The figure below summarizes the key aspects of the design of the conv2d_w3()
layer. The Jupyter Notebook used for validation is gen_vectors.ipynb.
The input memory tile writes samples in linear order, consuming the input tensors of shape (13,16,16) in order from the rightmost dimension first (as in the Numpy convention). Samples are extracted from the input memory tile in a tiled fashion such that the samples may be consumed immediately by the compute without any additional shuffling. Tiles of 8 x 16 samples extract 16 pixels from each of 8 input layers. This corresponds to four separate 4 x 8 sample blocks that may be consumed by a
mac_4x8_8x4()
intrinsic.The compute workload is scheduled across an outer loop over output image rows and an inner loop over output image columns.

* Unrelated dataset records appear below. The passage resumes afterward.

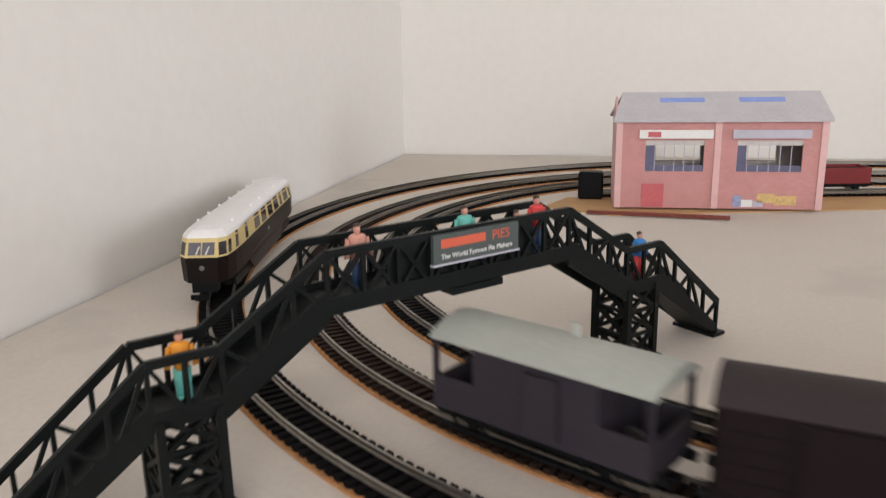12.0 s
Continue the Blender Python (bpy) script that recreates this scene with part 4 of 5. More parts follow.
def curved_roof(L, W, z, rise, over=0.01):
    pr = [(-W / 2 - over, z), (-W / 2 - over, z + 0.008)]
    n = 10
    for i in range(n + 1):
        y = -W / 2 - over + (W + 2 * over) * i / n
        pr.append((y, z + 0.008 + rise * (1 - (2 * i / n - 1) ** 2)))
    pr.append((W / 2 + over, z))
    return prism(pr, -L / 2 - 0.008, L / 2 + 0.008, "x")


def box_van(label, body, roof):
    c = thing("goods_van", label, "wagon", group="wagons of the goods train")
    L, W = 0.76, 0.33
    underframe(c, L, W, 0.42)
    b = part("body", box(-L / 2, L / 2, -W / 2, W / 2, 0.166, 0.485), body, c, bevel=0.004)
    for side in (-1, 1):
        for i in range(5):
            z = 0.19 + i * 0.055
            part("plank_line", box(-L / 2 + 0.01, L / 2 - 0.01, side * (W / 2), side * (W / 2 + 0.002), z, z + 0.003), "black", b)
        part("door", box(-0.13, 0.13, side * W / 2, side * (W / 2 + 0.008), 0.17, 0.47), body, c)
        for x in (-0.36, -0.15, 0.15, 0.36):
            part("strap", box(x - 0.007, x + 0.007, side * W / 2, side * (W / 2 + 0.011), 0.168, 0.483), body, c)
    part("roof", curved_roof(L, W, 0.4855, 0.065), roof, c, smooth=False)
    return c


def brake_van(label, body, roof, L=0.94):
    c = thing("brake_van", label, "brake van", group="brake vans")
    W = 0.33
    top = 0.455
    underframe(c, L, W, 0.58)
    part("cabin", box(-L / 2 + 0.2, L / 2 - 0.2, -W / 2, W / 2, 0.166, top), body, c)
    for e in (-1, 1):
        for side in (-1, 1):
            part("veranda_side", box(e * (L / 2 - 0.2), e * (L / 2), side * (W / 2 - 0.012), side * W / 2, 0.166, 0.30), body, c)
            part("veranda_post", box(e * (L / 2 - 0.02), e * (L / 2), side * (W / 2 - 0.02), side * W / 2, 0.30, top + 0.004), body, c)
        part("veranda_end", box(e * (L / 2 - 0.012), e * (L / 2), -W / 2 + 0.02, W / 2 - 0.02, 0.166, 0.29), body, c)
        part("veranda_floor", box(e * (L / 2 - 0.2), e * (L / 2 - 0.012), -W / 2 + 0.012, W / 2 - 0.012, 0.166, 0.172), "black", c)
    for side in (-1, 1):
        part("ducket", box(-0.02, 0.12, side * W / 2, side * (W / 2 + 0.03), 0.2, 0.43), body, c)
        part("footboard", box(-L / 2 + 0.03, L / 2 - 0.03, side * (W / 2 - 0.01), side * (W / 2 + 0.02), 0.105, 0.115), "black", c)
        for x in (-0.36, -0.22, 0.22, 0.36):
            part("footboard_hanger", bar((x, side * (W / 2 - 0.004), 0.11), (x, side * (W / 2 - 0.004), 0.166), 0.012), "black", c)
    part("roof", curved_roof(L, W, top + 0.0005, 0.06, 0.012), roof, c)
    part("stovepipe", cyl((0.05, 0.05, top + 0.08), 0.018, 0.06, "z", 10), roof, c)
    return c


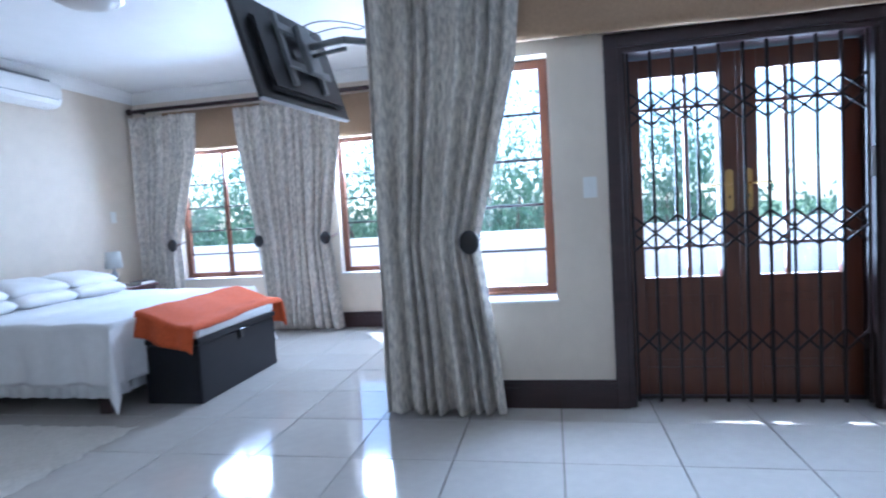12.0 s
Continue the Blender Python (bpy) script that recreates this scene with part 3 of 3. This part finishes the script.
def french_leaf(at, handle_side, label):
    """Leaf in local x 0..0.628 (towards -y in the room), front at local y 0 facing the room."""
    dd = thing("french_door", at, label, "door", "double doors", -90)
    w, h, s = 0.628, 1.985, 0.105
    gx0, gx1, gz0, gz1 = s, w - s, 0.71, 1.875
    boxes("leaf", [(0, s, 0, 0.042, 0, h), (w - s, w, 0, 0.042, 0, h), (s, w - s, 0, 0.042, gz1, h), (s, w - s, 0, 0.042, 0.60, gz0), (s, w - s, 0, 0.042, 0, 0.17)], FRENCH_WOOD, dd, bevel=0.003)
    boxes("kick_panel", [(s, w - s, 0.012, 0.032, 0.17, 0.60)] , FRENCH_WOOD, dd)
    boxes("raised_field", [(s + 0.045, w - s - 0.045, 0.004, 0.014, 0.215, 0.555)], FRENCH_WOOD, dd, bevel=0.004)
    gm = gx0 + (gx1 - gx0) * (0.6 if handle_side > 0 else 0.36)
    boxes("glazing_bar", [(gm - 0.013, gm + 0.013, 0.004, 0.038, gz0, gz1), (gx0, gx1, 0.006, 0.036, gz0 + 0.17, gz0 + 0.19), (gx0, gx1, 0.006, 0.036, gz1 - 0.19, gz1 - 0.17)], FRENCH_WOOD, dd, bevel=0.003)
    for a, b in ((gx0, gm - 0.013), (gm + 0.013, gx1)):
        for c, e in ((gz0, gz0 + 0.17), (gz0 + 0.19, gz1 - 0.19), (gz1 - 0.17, gz1)):
            g = boxes("pane", [(a, b, 0.019, 0.022, c, e)], GLASS, dd)
            g.visible_shadow = False
    lever_set(dd, w - 0.05 if handle_side > 0 else 0.05, 0.0, 1.20, 0.24, BRASS, -handle_side)


french_leaf((5.575, 3.494, 0.015), 1, "closed reddish timber glazed door with a brass handle")
french_leaf((5.575, 2.864, 0.015), -1, "closed reddish timber glazed door with a brass handle")


# ---- switches ----
def switch(at, turn, w, h, label):
    s = thing("light_switch", at, label, "switch", "light switches", turn)
    boxes("cover_plate", [(-w / 2, w / 2, -0.009, 0, -h / 2, h / 2)], WHITE_PLASTIC, s, bevel=0.003, seg=2)
    boxes("rocker", [(-0.009, 0.009, -0.013, -0.009, -0.016, 0.016)], WHITE_PLASTIC, s, bevel=0.002)


switch((-0.388, 2.72, 1.21), 0, 0.072, 0.118, "white rocker light switch on a cream wall")
switch((5.39, 3.70, 1.279), -90, 0.076, 0.118, "white light switch beside the double doors")


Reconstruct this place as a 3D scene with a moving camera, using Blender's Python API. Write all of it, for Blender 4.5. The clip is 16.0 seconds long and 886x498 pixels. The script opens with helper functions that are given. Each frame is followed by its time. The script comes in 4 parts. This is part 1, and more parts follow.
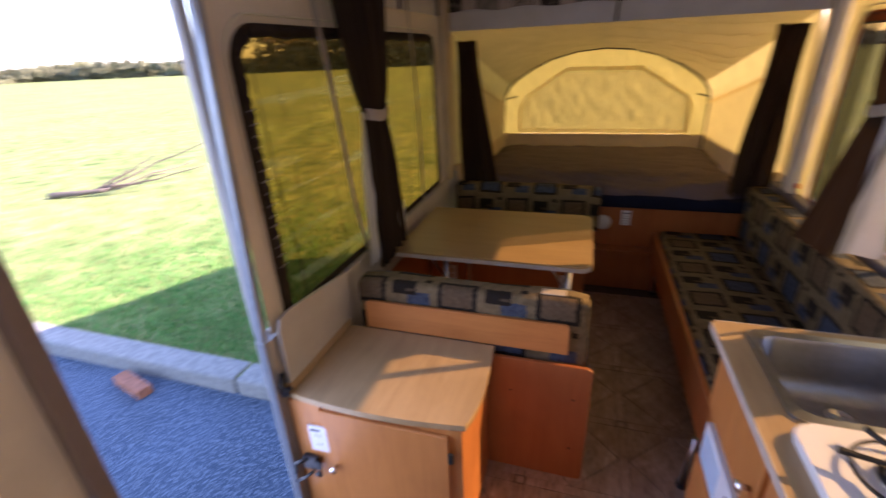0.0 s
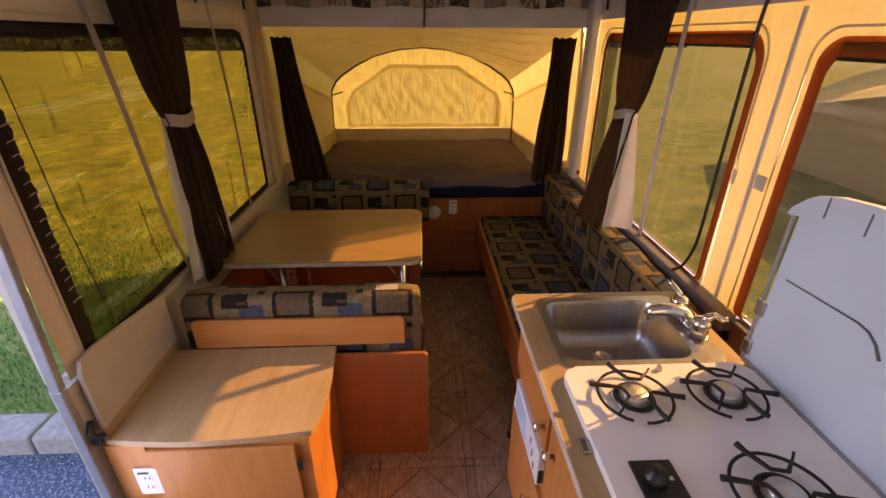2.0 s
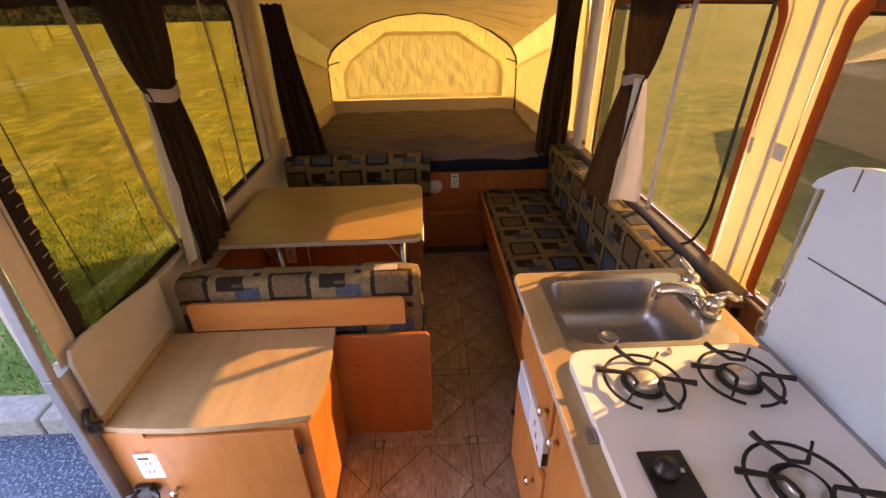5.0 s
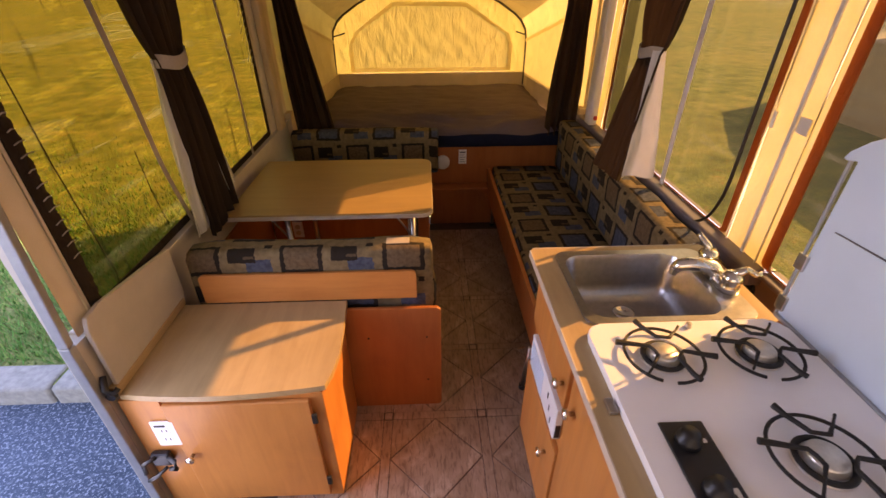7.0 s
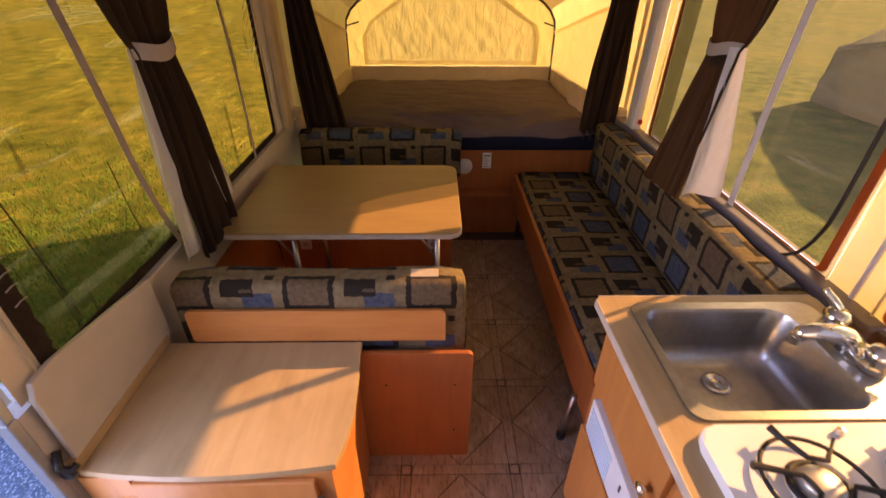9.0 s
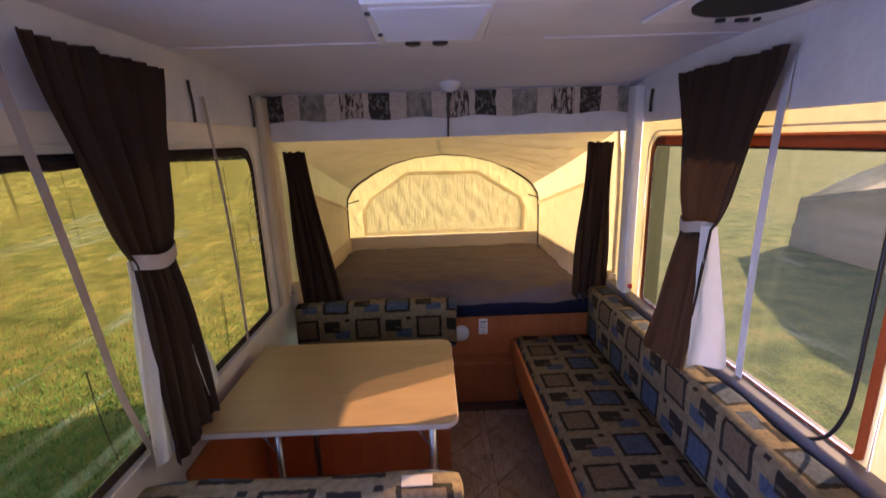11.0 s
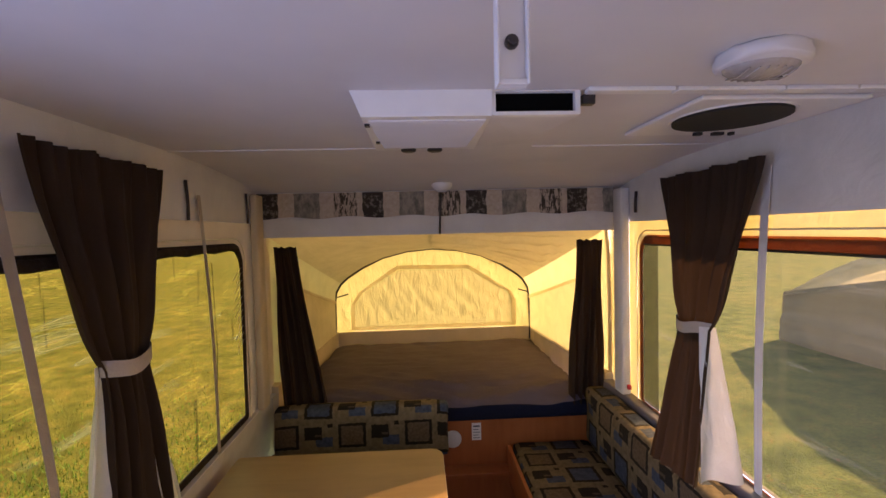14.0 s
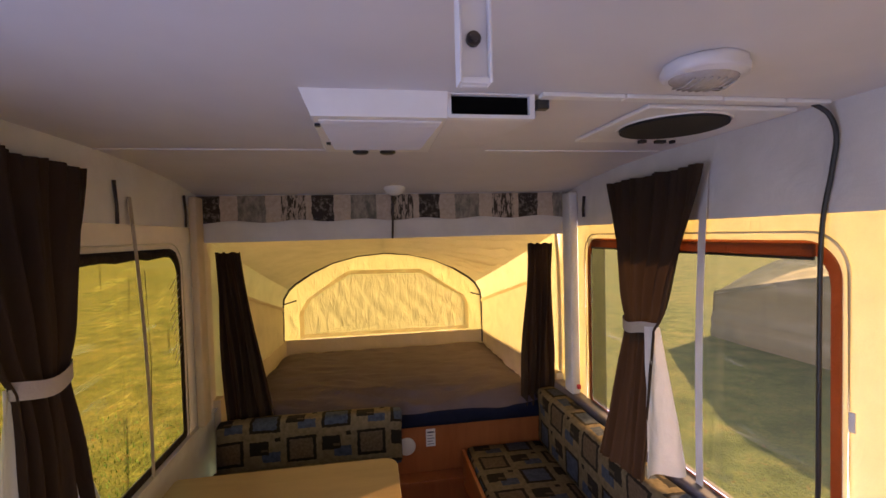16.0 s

Each compute produces four pixels for four output channels in a single cycle. The layer produces an output tensor shape of (11,16,64).
A loop II=12 cycles is achieved for 12 MAC operations (100% inner loop efficiency).
The output memory tile stores samples in 4x4 tiles such that no output shuffling is required by the core itself; it is handled by the memory tile DMA engine. Samples are written in this tiled manner into the output memory tile so they can be easily extracted in output tensor order (11,16,64) for the subsequent layer to follow.